Urban Outfitters Halts Sale of Controversial T-Shirt

Jan 6, 2014 3:58pm
ht urban outfitters depression tee 2 sr 140116 16x9 608 Urban Outfitters Halts Sale of Controversial T Shirt

Urban Outfitters removed this shirt from their website after an online backlash.

For the second time in less than a month, Urban Outfitters has stopped selling a piece of clothing that has triggered a backlash on social media.

The latest fashion faux pas is a T-shirt for women with “depression” written all over it.

The shirt prompted anger on Twitter.

 

Many commenters are comparing the shirt to a women’s V-neck with the words “Eat Less” Urban Outfitters sold  in 2010.

The company responded over the weekend by halting sales of the shirt, which was only sold online, and went on social media to apologize for the shirt.

The depression shirt was created by a small Singaporean clothing line named “Depression.”

“I was shocked that after one T-shirt people jumped to this conclusion,” Kenny Lim, co-founder of Depression told ABC News. “We make happy clothes,” he said.

Lim, 37, and his business partner Andrew Loh came up with the name of the company after they left unhappy jobs in advertising to start the clothing venture.

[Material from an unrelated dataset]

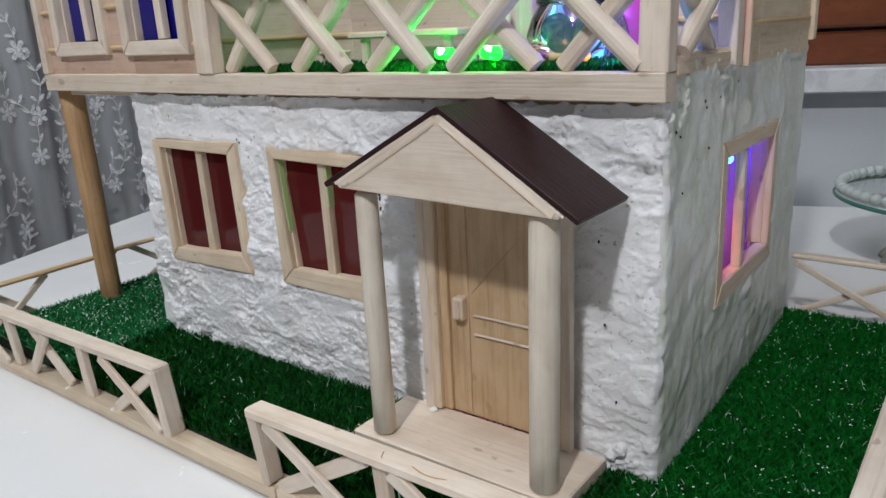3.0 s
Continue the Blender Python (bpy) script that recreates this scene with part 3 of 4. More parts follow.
left_fence = thing("fence", (-0.572, 0.1, 0), "slim wooden miniature fence with a thin round rail", "fence", "fences round the garden")
FL = (-1, 0, 0)
stick("bottom_rail", (-0.574, -0.088, 0.0045), (-0.574, 0.312, 0.0045), 0.012, 0.008, (0, 0, 1), PINE, left_fence)
stick("top_rail", (-0.567, -0.100, 0.0575), (-0.567, 0.040, 0.0600), 0.0072, 0.0042, (0, 0, 1), DOWEL, left_fence, "", 0.0015)
stick("top_rail", (-0.567, 0.036, 0.0618), (-0.567, 0.312, 0.0625), 0.0068, 0.0040, (0, 0, 1), DOWEL, left_fence, "", 0.0015)
for y in (0.028, 0.150, 0.29):
    stick("post", (-0.573, y, 0.008), (-0.573, y, 0.058), 0.007, 0.004, FL, PALE, left_fence)
cross(left_fence, (-0.571, -0.086, 0), (-0.571, -0.030, 0), 0.010, 0.056, 0.0062, FL)
cross(left_fence, (-0.571, 0.058, 0), (-0.571, 0.130, 0), 0.012, 0.060, 0.0058, FL)
cross(left_fence, (-0.571, 0.165, 0), (-0.571, 0.270, 0), 0.012, 0.060, 0.0058, FL)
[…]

“I got very depressed at work,” Lim told ABC News. “The clothing line is a reminder that we can be happy every day when we go to work.”

Lim said the shirt was simply their logo printed on the T-shirt. He said he’s never gotten this kind of reaction since starting the company in 2006.

“I just think we are being misunderstood,” Lim said. “I just want the focus to be on the brand.”

Lim said the shirt was designed 6 or 8 months ago for men and it sold out in Singapore. Urban Outfitters then approached Depression about making a women’s cut off tee.

When asked if his company will continue production on shirts like this, Lim said “I think it’s best we don’t make it anymore.”